§ Description of the task
Pull out every line containing the string "given".

§ Collected data
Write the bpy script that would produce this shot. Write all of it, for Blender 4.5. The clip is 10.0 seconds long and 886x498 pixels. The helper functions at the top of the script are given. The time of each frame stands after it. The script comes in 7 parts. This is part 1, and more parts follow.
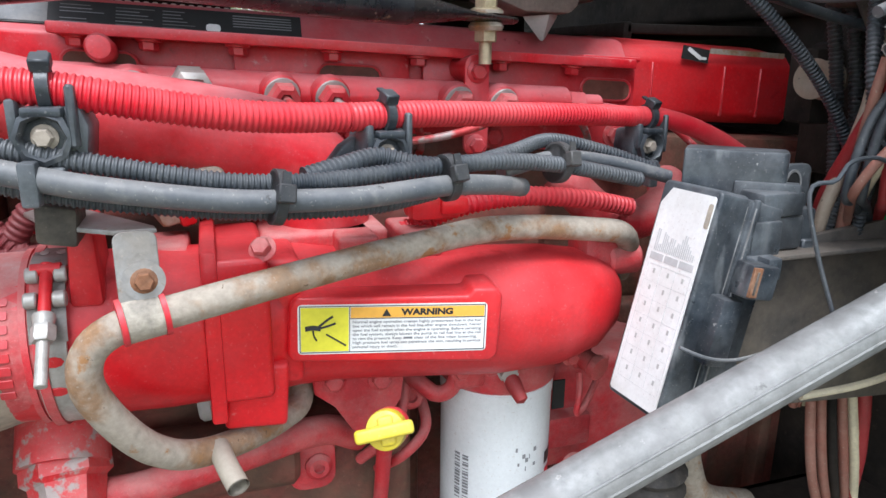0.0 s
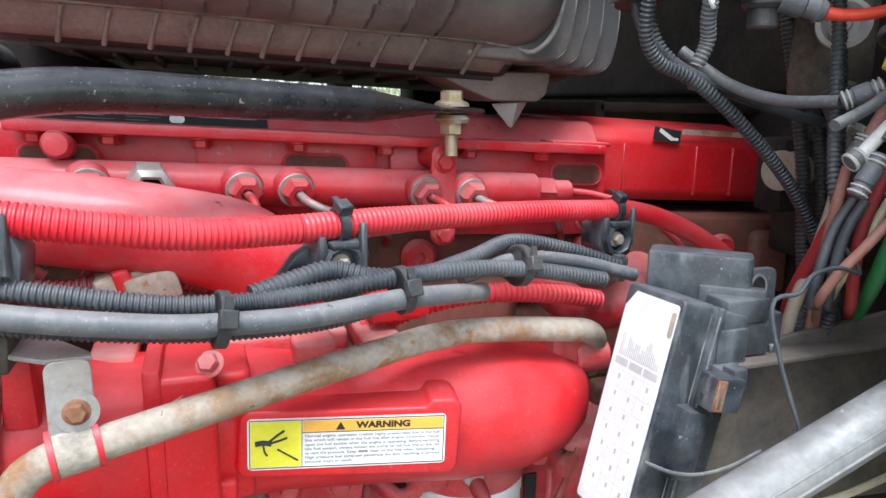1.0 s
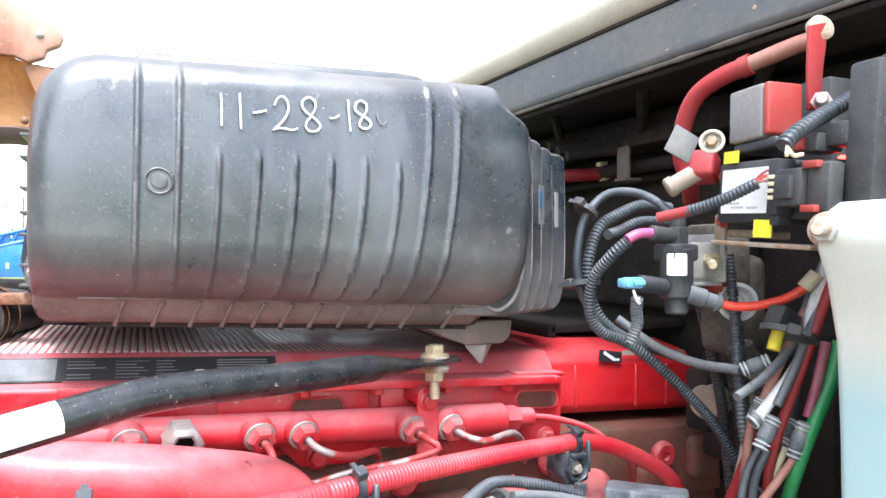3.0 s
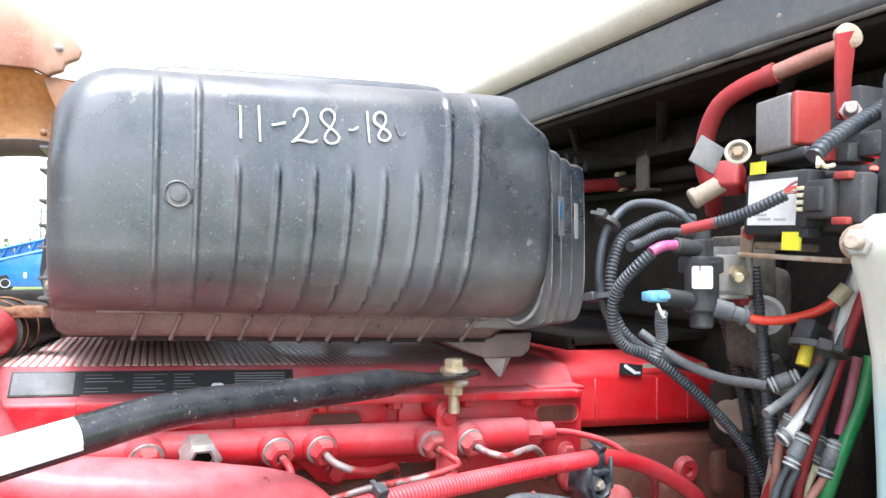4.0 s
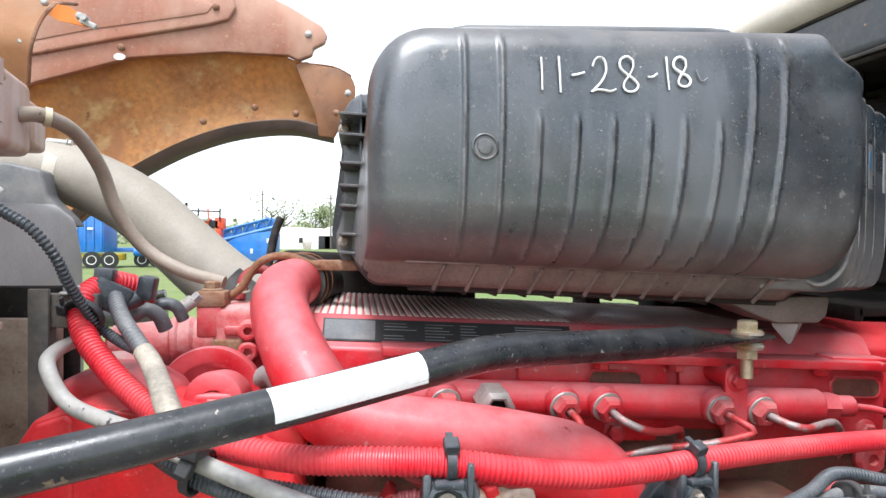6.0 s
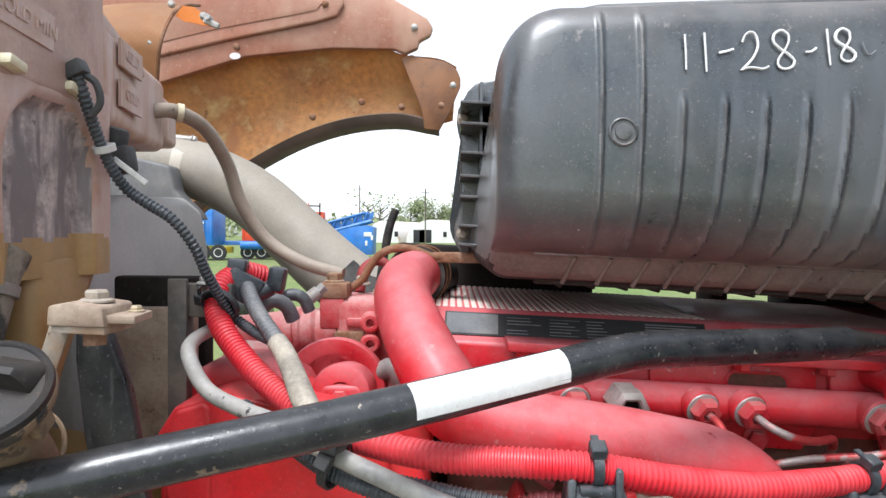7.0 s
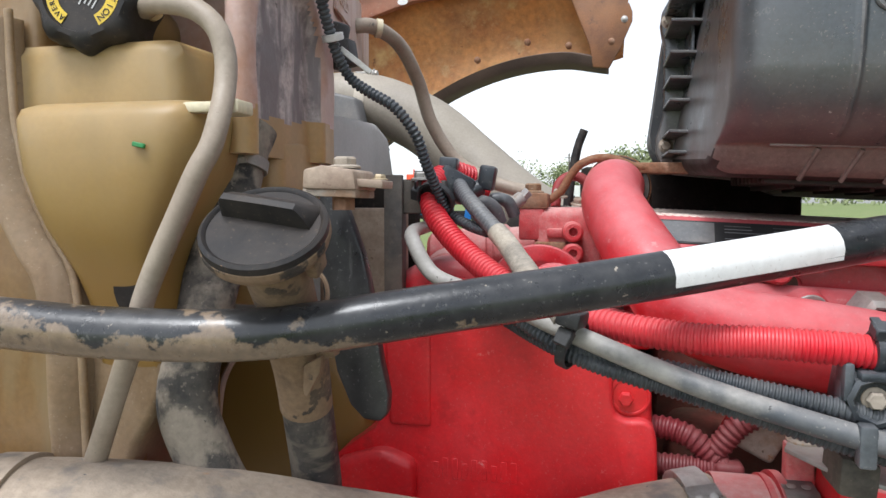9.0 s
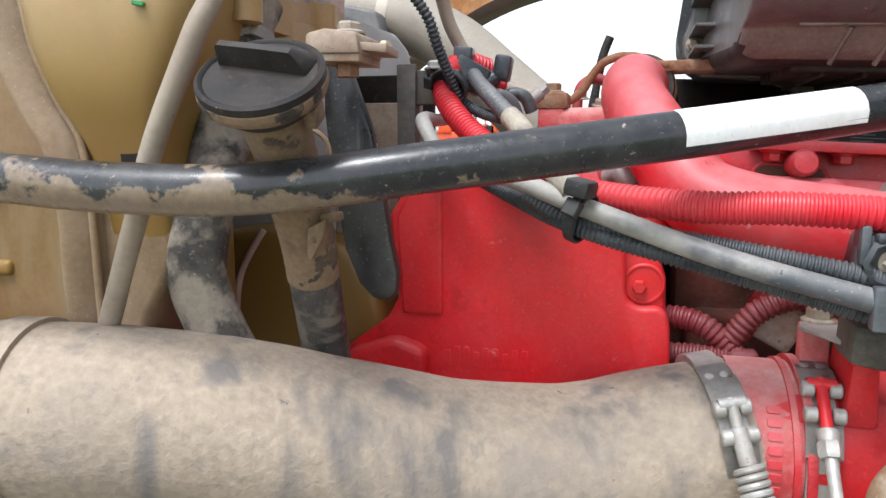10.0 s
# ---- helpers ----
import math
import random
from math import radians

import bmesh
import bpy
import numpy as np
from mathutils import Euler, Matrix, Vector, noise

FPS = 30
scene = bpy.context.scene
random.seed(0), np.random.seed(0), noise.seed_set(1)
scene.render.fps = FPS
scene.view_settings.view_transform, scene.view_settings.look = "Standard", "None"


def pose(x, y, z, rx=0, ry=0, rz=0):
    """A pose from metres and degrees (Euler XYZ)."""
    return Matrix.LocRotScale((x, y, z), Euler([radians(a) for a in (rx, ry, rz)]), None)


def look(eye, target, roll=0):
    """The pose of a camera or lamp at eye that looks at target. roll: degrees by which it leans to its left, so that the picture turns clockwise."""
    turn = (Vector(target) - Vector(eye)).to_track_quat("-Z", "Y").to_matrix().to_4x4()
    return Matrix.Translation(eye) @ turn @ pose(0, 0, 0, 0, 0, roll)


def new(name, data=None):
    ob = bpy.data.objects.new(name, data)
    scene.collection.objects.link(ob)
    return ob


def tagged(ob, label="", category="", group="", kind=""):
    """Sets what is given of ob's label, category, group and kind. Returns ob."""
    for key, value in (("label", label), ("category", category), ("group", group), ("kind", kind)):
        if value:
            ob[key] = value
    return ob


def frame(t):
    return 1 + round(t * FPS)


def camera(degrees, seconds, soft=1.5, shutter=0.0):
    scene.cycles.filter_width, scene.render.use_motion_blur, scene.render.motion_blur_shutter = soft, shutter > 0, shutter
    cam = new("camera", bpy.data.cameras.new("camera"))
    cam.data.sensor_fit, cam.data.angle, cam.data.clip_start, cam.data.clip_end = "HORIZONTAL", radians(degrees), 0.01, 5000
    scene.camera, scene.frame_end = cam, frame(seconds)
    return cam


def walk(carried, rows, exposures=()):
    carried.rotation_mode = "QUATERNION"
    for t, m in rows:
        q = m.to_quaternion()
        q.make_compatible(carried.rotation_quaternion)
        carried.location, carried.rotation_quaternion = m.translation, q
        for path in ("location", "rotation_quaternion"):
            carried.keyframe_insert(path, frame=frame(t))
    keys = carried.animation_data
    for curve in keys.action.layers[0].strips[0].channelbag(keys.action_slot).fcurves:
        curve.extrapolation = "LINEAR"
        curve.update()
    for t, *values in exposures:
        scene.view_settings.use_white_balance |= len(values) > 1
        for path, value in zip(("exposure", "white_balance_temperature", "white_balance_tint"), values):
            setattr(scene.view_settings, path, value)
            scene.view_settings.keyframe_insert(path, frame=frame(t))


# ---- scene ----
cam = camera(65.02, 10.0)
PATH = [
    (0, (-0.0588, 0.2442, 1.5327), (0.5562, 2.0743, 1.0104), 0.59),
    (0.5, (-0.0200, 0.2727, 1.5432), (0.6027, 2.1102, 1.0585), 0.79),
    (1, (-0.0260, 0.2595, 1.5801), (0.6170, 2.1087, 1.1721), 0.81),
    (1.5, (-0.0650, 0.2210, 1.6275), (0.6482, 2.0676, 1.3438), 1.01),
    (2, (-0.0959, 0.1795, 1.6651), (0.6701, 2.0215, 1.5258), 0.70),
    (2.5, (-0.1081, 0.1547, 1.6908), (0.6921, 1.9878, 1.6558), 0.46),
    (4, (-0.1138, 0.1678, 1.7029), (0.6497, 2.0157, 1.7466), 0.10),
    (4.5, (-0.1365, 0.1751, 1.6970), (0.5245, 2.0620, 1.7177), 0.20),
    (5, (-0.1663, 0.1811, 1.6963), (0.3651, 2.1089, 1.7084), 0.35),
    (5.5, (-0.1910, 0.1864, 1.6886), (0.1985, 2.1485, 1.6916), 0.27),
    (6, (-0.2134, 0.2024, 1.6771), (0.0292, 2.1868, 1.6567), 0.28),
    (7.5, (-0.2623, 0.2328, 1.6724), (-0.4064, 2.2278, 1.6305), 0.30),
    (8, (-0.2862, 0.2329, 1.6621), (-0.5406, 2.2162, 1.6146), 0.27),
    (8.5, (-0.3130, 0.2325, 1.6427), (-0.6686, 2.1990, 1.5652), 0.36),
    (9, (-0.3152, 0.2390, 1.6071), (-0.7426, 2.1877, 1.4698), 0.11),
    (9.5, (-0.3043, 0.2431, 1.5558), (-0.7971, 2.1669, 1.3183), -0.13),
    (10, (-0.2983, 0.2438, 1.5549), (-0.8107, 2.1556, 1.2658), 0.02),
]
walk(cam, [(t, look(eye, target, roll)) for t, eye, target, roll in PATH],
     [(0.0, 1.38, 5900, 10), (1.0, 1.58, 5900, 10), (1.5, 2.05, 5850, 10), (2.0, 2.38, 5850, 10), (2.6, 2.38, 5850, 10), (4.0, 2.24, 5900, 10), (5.0, 2.2, 6000, 10), (5.5, 1.85, 6000, 10), (6.0, 1.6, 6050, 10), (7.5, 1.2, 6100, 10), (8.5, 1.1, 6150, 10), (9.0, 1.1, 6150, 10), (10.0, 1.3, 6150, 10)])

# ---- light ----
world = bpy.data.worlds.new("overcast_sky")
scene.world = world
world.use_nodes = True
wn, wl = world.node_tree.nodes, world.node_tree.links
wn.clear()
sky = wn.new("ShaderNodeTexSky")
sky.sky_type, sky.sun_disc = "NISHITA", False
sky.sun_elevation, sky.sun_rotation = radians(58), radians(205)
sky.air_density, sky.dust_density = 1.0, 1.5
haze = wn.new("ShaderNodeHueSaturation")
haze.inputs["Saturation"].default_value = 0.22
glow = wn.new("ShaderNodeBackground")
glow.inputs["Strength"].default_value = 0.125
wout = wn.new("ShaderNodeOutputWorld")
wl.new(sky.outputs["Color"], haze.inputs["Color"])
wl.new(haze.outputs["Color"], glow.inputs["Color"])
wl.new(glow.outputs["Background"], wout.inputs["Surface"])

sun_data = bpy.data.lights.new("sun", "SUN")
sun_data.energy, sun_data.angle, sun_data.color = 1.5, radians(22), (1.0, 0.985, 0.965)
sun = new("sun", sun_data)
sun.matrix_world = look((0, 0, 8), (0.9, 2.6, 2.0))


# ---- mesh kit ----
SLOPE = 0.046          # the engine leans down towards the cab
ORIGIN = {}


def leaned(bm):
    for v in bm.verts:
        v.co.z -= SLOPE * (v.co.x - 0.1)
    return bm


def lean(x, y, z):
    return (x, y, z - SLOPE * (x - 0.1))


def link(name, bm, material, origin, sharp=38):
    bmesh.ops.recalc_face_normals(bm, faces=bm.faces)
    bm.transform(Matrix.Translation(-Vector(origin)))
    data = bpy.data.meshes.new(name)
    bm.to_mesh(data)
    bm.free()
    data.polygons.foreach_set("use_smooth", [True] * len(data.polygons))
    data.set_sharp_from_angle(angle=radians(sharp))
    data.materials.append(material)
    return new(name, data)


def thing(name, at, label, category, group="", kind=""):
    """An Empty at the base of a thing, to which its parts are tied."""
    ob = new(name)
    ob.empty_display_size = 0.02
    ob.location = at
    ORIGIN[ob] = Vector(at)
    return tagged(ob, label, category, group, kind)


def part(name, bm, material, parent, label="", sharp=38):
    ob = link(name, bm, material, ORIGIN[parent], sharp)
    ob.parent = parent
    ORIGIN[ob] = ORIGIN[parent]
    return tagged(ob, label)


def whole(name, bm, material, label, category, group="", kind="", at=None, sharp=38):
    """A thing of one mesh."""
    if at is None:
        at = sum((v.co for v in bm.verts), Vector()) / max(1, len(bm.verts))
        at.z = min(v.co.z for v in bm.verts)
    ob = link(name, bm, material, at, sharp)
    ob.location = at
    ORIGIN[ob] = Vector(at)
    return tagged(ob, label, category, group, kind)


def merge(*parts_in):
    out = bmesh.new()
    for b in parts_in:
        table = {v: out.verts.new(v.co) for v in b.verts}
        for f in b.faces:
            out.faces.new([table[v] for v in f.verts])
        b.free()
    return out


def bevelled(bm, width, segments=2, angle=30):
    if width > 0:
        bmesh.ops.recalc_face_normals(bm, faces=bm.faces)
        edges = [e for e in bm.edges if len(e.link_faces) == 2 and e.calc_face_angle(0) > radians(angle)]
        bmesh.ops.bevel(bm, geom=edges, offset=width, offset_type="OFFSET", segments=segments, profile=0.5, affect="EDGES", clamp_overlap=True)
    return bm


def block(x0, x1, y0, y1, z0, z1, bev=0.003, seg=2):
    bm = bmesh.new()
    bmesh.ops.create_cube(bm, size=1)
    for v in bm.verts:
        v.co = Vector((x0 + (v.co.x + 0.5) * (x1 - x0), y0 + (v.co.y + 0.5) * (y1 - y0), z0 + (v.co.z + 0.5) * (z1 - z0)))
    return bevelled(bm, bev, seg)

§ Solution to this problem
Write the bpy script that would produce this shot. Write all of it, for Blender 4.5. The clip is 10.0 seconds long and 886x498 pixels. The helper functions at the top of the script are given. The time of each frame stands after it. The script comes in 7 parts. This is part 1, and more parts follow.
    """Sets what is given of ob's label, category, group and kind. Returns ob."""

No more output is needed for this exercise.